とまぁそんなルールミスがあったとはいえ、私は《RR-超ムキムキマッチョゴリラキング》の降臨を阻止することに成した。そして友人Yはそのまま何もせずにターンエンド。私は次のターンを手に入れたのである。
しかしながら私の手札にはモンスターが存在しない。仕方が無いので《パワーコード・トーカー》で《RR-バニシングレイニアス》を攻撃、一枚伏せてターンエンド。
勝てる、このままいけば勝てるぞ! 私の場に《パワーコード・トーカー》さえいれば、友人Yはモンスターの効果を発動しても無効化される。(ほんとはできないけど)祝え! 友人Yよ、お前は今天才遊戯王プレイヤーの誕生の瞬間に立ち会っているのだ!
神に見初められし者
続いて再び友人のターン。召喚したのは《RR-ラストストリクス》。そしてそのまま効果を発動。
なるほど、それが一体どんな効果かはよく知らないが、《パワーコード・トーカー》(とルールミス)の前ではどんなカードも無力である。私は勿論効果を無効に……。
出来なかった。
カードがリリースされてしまっているからである。
そして出てきたのは《RR-サテライト・キャノン・ファルコン》。更に友人Yはダメ押しの《RUM-スキップフォース》を発動。出てきたのは《RR-アルティメット・ファルコン》。
なんと《パワーコード・トーカー》の妨害を挟む暇もなく、友人Yは自身のエースモンスターを降臨させることに成功したのである。敵の卑怯なカードを掻い潜ってのこれはもう控えめに言って私よりも主人公。彼こそが遊戯王界の白瀬矗。卑怯なオリジナル効果を持ったモンスターで戦っている私などはグールズのようなものだ。
だが、グールズにはグールズの誇りがある。私の伏せカードは《豪炎のバリア-ファイアーフォース》。これでヤツのエースモンスターなど焼き払うことが……。
カードの効果、受けないそうです。
いや、Yさん本気過ぎやしませんかね? こちとら初デュエルですよ? 完全耐性って、ねぇ?
こうしてあっさりとエースモンスターを焼き払われた私は、友人Yにボコボコにされたのでした。南無。
などと言うつもりは全く無い!!
「デュエリストたる者、LPが0にならない限りは勝負を諦めるべからず」
小学生の頃、遊戯や城之内、海馬達のデュエルを見て私はそう学んだのである。例えそれが5年以上昔のことであったとしても、彼らデュエリストの魂は確かに私の心の中で熱く燃え盛っているのだ。ならば、私は自分のデッキを信じ、ドローするだけである。
そう、これが、私の、いや俺の!
魂を込めた!
ドローだぁぁぁぁぁぁぁぁ!!!!!
来た、逆転のカード!!!
この《サイバース・ガジェット》の効果で《ドングルドングリ》を墓地から特殊召喚すれば、《ドングルドングリ》の効果でトークンが生まれ、もう一度《パワーコード・トーカー》をリンク召喚することが出来る!
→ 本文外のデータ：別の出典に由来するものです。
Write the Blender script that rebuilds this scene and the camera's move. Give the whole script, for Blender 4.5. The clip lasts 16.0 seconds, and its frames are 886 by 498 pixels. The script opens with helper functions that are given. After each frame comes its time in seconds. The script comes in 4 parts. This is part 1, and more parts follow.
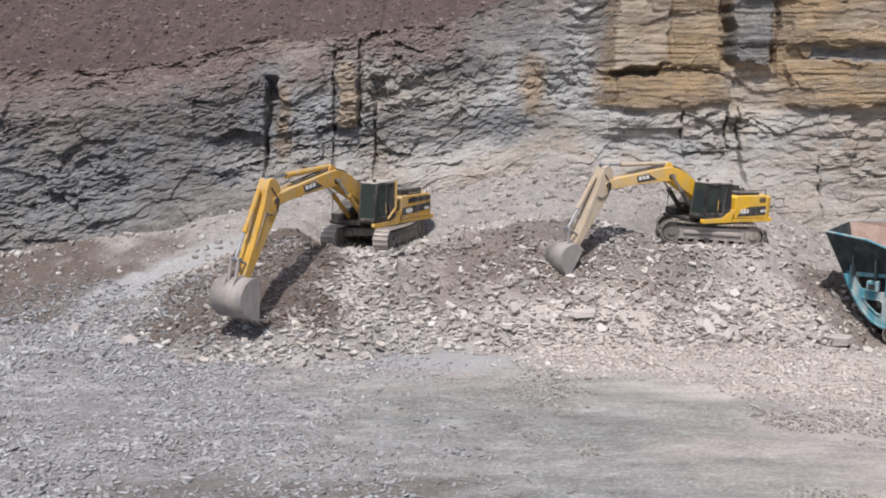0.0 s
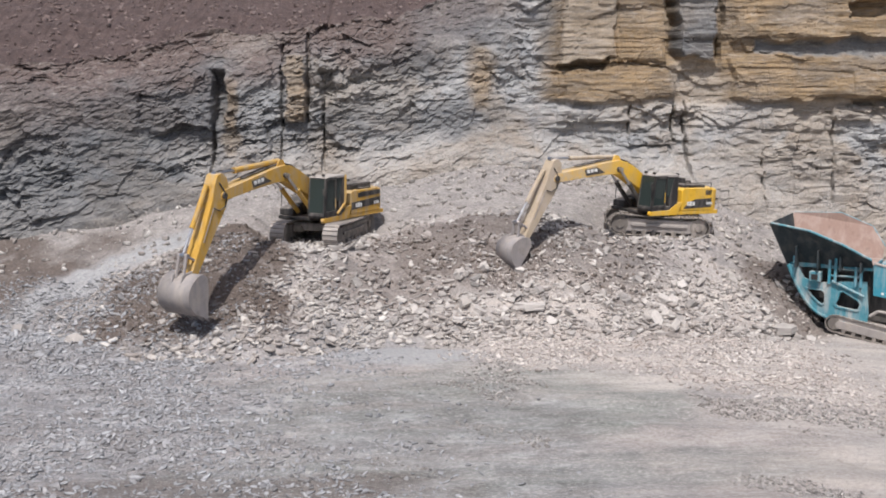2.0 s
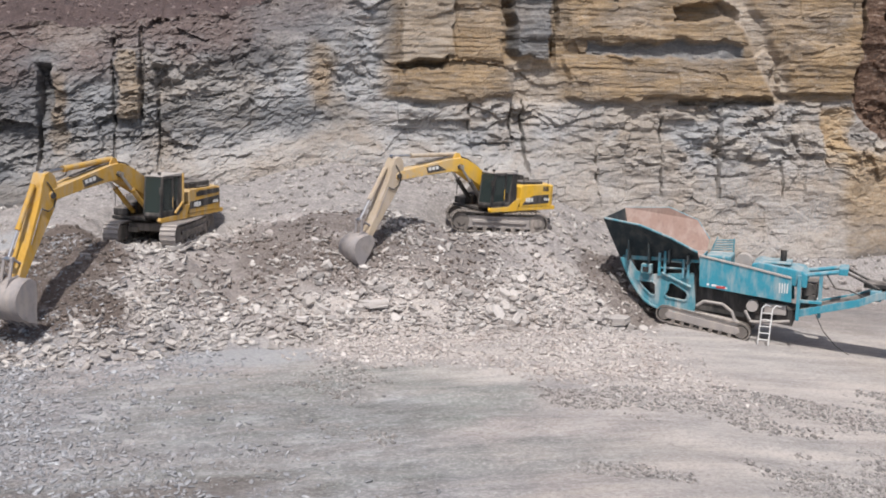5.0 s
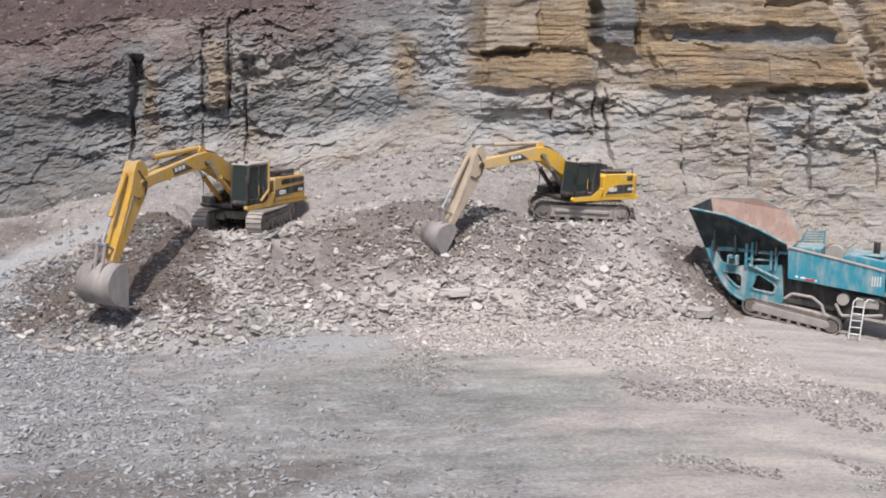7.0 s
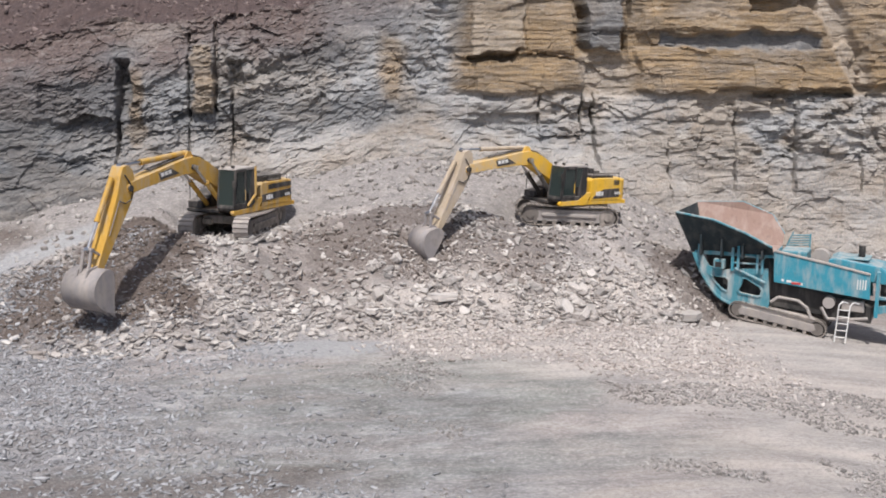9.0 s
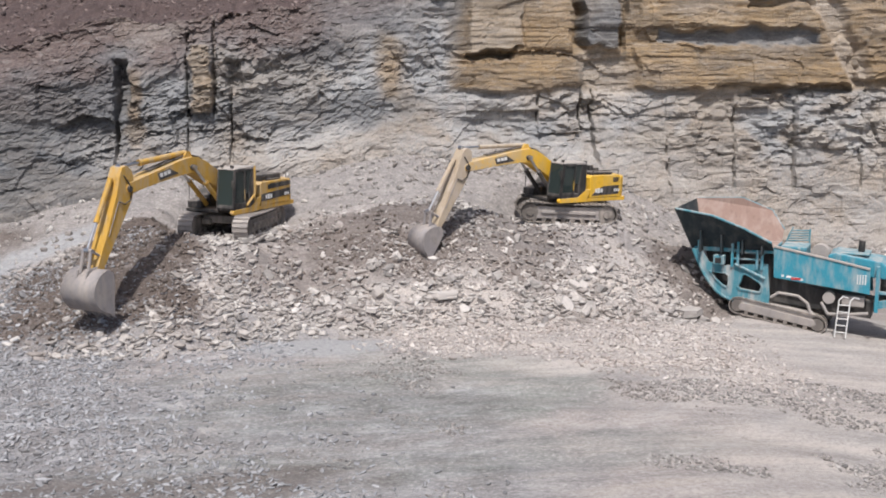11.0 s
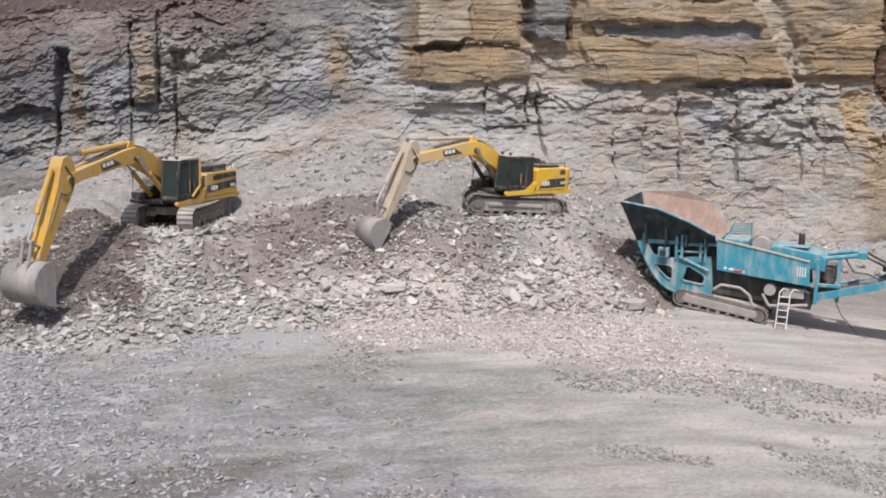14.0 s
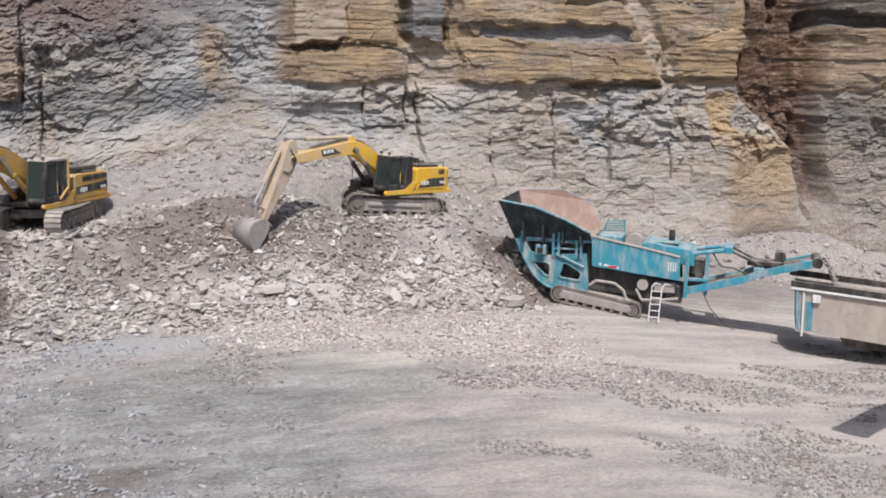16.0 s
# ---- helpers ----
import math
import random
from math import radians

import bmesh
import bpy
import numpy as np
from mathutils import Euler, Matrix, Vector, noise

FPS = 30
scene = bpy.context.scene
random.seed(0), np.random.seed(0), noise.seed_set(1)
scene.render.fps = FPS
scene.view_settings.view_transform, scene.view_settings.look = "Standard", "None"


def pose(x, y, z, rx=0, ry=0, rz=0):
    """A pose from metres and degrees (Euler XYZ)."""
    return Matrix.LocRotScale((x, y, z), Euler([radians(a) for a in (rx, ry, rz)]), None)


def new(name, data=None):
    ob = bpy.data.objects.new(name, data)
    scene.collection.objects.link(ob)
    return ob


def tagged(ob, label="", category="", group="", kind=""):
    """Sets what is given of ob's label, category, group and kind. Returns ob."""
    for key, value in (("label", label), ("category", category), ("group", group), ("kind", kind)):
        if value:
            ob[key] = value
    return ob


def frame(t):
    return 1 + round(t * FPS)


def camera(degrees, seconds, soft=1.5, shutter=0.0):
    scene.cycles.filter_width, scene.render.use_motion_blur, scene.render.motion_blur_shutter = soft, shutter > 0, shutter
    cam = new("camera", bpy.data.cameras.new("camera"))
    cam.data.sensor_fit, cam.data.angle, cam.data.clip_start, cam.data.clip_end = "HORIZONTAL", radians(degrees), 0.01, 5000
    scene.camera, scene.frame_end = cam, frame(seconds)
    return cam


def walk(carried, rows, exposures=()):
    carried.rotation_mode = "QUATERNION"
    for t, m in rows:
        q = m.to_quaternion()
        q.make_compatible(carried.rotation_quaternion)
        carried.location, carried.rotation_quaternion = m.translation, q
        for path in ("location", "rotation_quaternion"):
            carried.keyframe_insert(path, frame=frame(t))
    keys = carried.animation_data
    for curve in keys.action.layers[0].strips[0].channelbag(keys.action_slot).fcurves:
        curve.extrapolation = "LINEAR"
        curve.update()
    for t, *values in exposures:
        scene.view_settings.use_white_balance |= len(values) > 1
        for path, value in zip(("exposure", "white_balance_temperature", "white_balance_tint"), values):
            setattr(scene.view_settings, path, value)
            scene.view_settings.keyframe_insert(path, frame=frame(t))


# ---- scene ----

それでも《RR-アルティメット・ファルコン》に攻撃力が届かない? いや、《パワーコード・トーカー》にはリンク先のモンスターをリリースすることによって攻撃力を元々の倍にする能力がある! しかも《サイバース・ガジェット》はフィールドから離れるとガジェットトークンを生み出すのでリリースするためのモンスターもバッチリ確保できている!!
嗚呼、なんと理想的なカード、これこそまさに切り札。神が私に与えたもうたカード!やはり私はグールズなどではなく、ジャンヌ・ダルクになるための存在だったのである!!
さぁ行くぞ友人Yよ。初心者に対して完全耐性を持つモンスターを出すなどと言う貴様の傲りきったその心、私が神の名の下に粛清してくれよう!
「《サイバース・ガジェット》召喚!効果を発動!!」
「《エフェクト・ヴェーラー》」
おぉ神よ、何故私を見捨てたもうた……。
こうして私は初デュエルにして遊戯王の洗礼を嫌と言うほど味わったのでした、ちゃんちゃん。
あとがき
今回は私の遊戯王初体験について皆さんに読んでいただいたが、いかがだっただろうか? 皆さんもこの機会に初めて遊戯王に触ったときのことを思い出してみていただきたいと思う。
それでは今回はここまで。ありがとうございました。